* [EXERCISE PROMPT]:
Pictures excluded, return the lines below from the first through the line holding "return Vector((p.x - fwd, y, p.z))".

Start of INFORMATION SUPPLIED

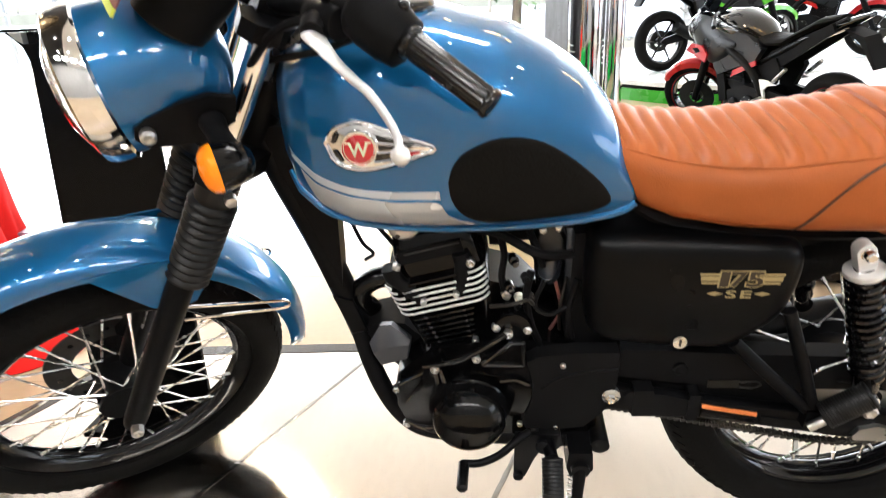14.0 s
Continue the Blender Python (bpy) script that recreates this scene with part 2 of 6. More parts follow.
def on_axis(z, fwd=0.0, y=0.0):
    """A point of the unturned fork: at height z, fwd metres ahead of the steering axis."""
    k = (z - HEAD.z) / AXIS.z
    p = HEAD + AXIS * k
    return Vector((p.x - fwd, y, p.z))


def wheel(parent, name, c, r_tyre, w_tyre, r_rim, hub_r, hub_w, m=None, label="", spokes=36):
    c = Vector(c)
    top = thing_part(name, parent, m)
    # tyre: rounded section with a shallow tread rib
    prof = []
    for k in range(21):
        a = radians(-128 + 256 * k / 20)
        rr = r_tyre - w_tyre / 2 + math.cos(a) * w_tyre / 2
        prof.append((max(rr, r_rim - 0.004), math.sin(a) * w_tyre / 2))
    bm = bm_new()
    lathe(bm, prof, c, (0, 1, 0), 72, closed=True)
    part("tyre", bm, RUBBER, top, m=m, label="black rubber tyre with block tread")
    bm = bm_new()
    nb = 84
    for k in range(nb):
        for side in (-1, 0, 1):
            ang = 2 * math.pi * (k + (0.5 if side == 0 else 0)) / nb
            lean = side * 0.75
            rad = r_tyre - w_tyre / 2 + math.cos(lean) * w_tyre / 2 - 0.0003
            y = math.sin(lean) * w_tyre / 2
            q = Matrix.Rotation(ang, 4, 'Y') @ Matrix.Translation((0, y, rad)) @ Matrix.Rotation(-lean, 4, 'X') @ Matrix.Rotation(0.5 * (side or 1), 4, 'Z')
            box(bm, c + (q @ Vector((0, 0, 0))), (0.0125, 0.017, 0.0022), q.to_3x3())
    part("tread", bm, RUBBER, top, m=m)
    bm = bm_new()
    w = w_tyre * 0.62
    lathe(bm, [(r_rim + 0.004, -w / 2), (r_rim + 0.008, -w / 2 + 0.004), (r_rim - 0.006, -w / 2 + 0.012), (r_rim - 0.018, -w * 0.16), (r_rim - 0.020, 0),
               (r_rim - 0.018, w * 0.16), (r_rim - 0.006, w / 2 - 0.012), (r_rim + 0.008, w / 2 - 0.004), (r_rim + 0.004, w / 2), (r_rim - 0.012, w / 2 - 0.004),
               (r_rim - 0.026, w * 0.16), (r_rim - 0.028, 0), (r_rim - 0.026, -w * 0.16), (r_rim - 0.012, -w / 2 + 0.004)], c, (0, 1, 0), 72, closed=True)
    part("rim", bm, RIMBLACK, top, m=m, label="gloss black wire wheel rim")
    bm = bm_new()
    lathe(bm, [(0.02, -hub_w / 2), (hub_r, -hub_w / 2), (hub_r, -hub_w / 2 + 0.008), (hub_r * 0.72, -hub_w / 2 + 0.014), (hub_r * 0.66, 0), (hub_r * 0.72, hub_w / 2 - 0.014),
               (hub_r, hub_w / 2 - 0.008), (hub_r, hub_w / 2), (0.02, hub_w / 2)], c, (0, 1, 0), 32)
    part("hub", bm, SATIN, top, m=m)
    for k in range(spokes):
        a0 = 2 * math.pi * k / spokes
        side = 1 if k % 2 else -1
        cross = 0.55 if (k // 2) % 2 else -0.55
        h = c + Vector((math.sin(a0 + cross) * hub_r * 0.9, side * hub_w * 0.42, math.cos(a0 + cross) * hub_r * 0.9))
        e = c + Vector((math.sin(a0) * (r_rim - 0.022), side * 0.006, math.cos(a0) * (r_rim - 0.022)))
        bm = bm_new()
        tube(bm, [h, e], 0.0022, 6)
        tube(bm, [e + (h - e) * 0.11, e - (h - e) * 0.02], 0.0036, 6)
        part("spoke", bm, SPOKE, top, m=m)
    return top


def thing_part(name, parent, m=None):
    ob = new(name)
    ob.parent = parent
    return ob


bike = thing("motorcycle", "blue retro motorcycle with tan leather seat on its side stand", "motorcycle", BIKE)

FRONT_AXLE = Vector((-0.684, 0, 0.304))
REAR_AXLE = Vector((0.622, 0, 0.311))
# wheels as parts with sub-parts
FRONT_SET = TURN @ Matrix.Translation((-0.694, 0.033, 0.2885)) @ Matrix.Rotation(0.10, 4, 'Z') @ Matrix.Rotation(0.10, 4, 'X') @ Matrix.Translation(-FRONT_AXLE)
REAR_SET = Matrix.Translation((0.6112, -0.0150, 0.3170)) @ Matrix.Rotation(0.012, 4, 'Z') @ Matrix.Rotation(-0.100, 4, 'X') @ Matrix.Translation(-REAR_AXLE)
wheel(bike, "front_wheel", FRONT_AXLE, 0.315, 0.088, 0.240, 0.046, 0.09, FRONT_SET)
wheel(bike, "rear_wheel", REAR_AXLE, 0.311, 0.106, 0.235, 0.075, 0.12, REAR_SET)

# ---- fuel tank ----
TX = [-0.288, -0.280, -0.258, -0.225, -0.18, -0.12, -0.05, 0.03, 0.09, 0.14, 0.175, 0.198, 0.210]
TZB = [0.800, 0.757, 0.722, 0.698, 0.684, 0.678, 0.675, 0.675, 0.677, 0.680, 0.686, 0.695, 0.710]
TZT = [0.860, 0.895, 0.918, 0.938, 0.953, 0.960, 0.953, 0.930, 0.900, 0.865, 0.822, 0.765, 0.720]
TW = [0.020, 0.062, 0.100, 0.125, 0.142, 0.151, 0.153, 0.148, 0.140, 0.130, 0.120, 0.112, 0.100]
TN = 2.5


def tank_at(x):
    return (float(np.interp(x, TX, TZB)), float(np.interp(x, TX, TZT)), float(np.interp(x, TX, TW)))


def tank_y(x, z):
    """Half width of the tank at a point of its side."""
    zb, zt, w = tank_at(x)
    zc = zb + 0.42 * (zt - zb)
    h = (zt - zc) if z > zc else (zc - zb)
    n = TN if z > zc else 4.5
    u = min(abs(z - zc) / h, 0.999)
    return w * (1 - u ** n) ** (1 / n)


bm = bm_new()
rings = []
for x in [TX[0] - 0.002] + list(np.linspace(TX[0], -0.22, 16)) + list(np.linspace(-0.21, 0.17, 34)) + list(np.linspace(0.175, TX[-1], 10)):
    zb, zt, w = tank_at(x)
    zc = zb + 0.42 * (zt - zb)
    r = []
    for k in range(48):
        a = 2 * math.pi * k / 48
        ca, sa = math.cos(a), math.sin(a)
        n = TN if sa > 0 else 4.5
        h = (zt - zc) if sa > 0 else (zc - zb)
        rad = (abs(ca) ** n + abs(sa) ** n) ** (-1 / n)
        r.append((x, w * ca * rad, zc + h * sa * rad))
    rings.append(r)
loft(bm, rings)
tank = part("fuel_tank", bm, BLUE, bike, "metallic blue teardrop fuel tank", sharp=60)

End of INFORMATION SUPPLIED

* [THE RESULT]:
14.0 s
Continue the Blender Python (bpy) script that recreates this scene with part 2 of 6. More parts follow.
def on_axis(z, fwd=0.0, y=0.0):
    """A point of the unturned fork: at height z, fwd metres ahead of the steering axis."""
    k = (z - HEAD.z) / AXIS.z
    p = HEAD + AXIS * k
    return Vector((p.x - fwd, y, p.z))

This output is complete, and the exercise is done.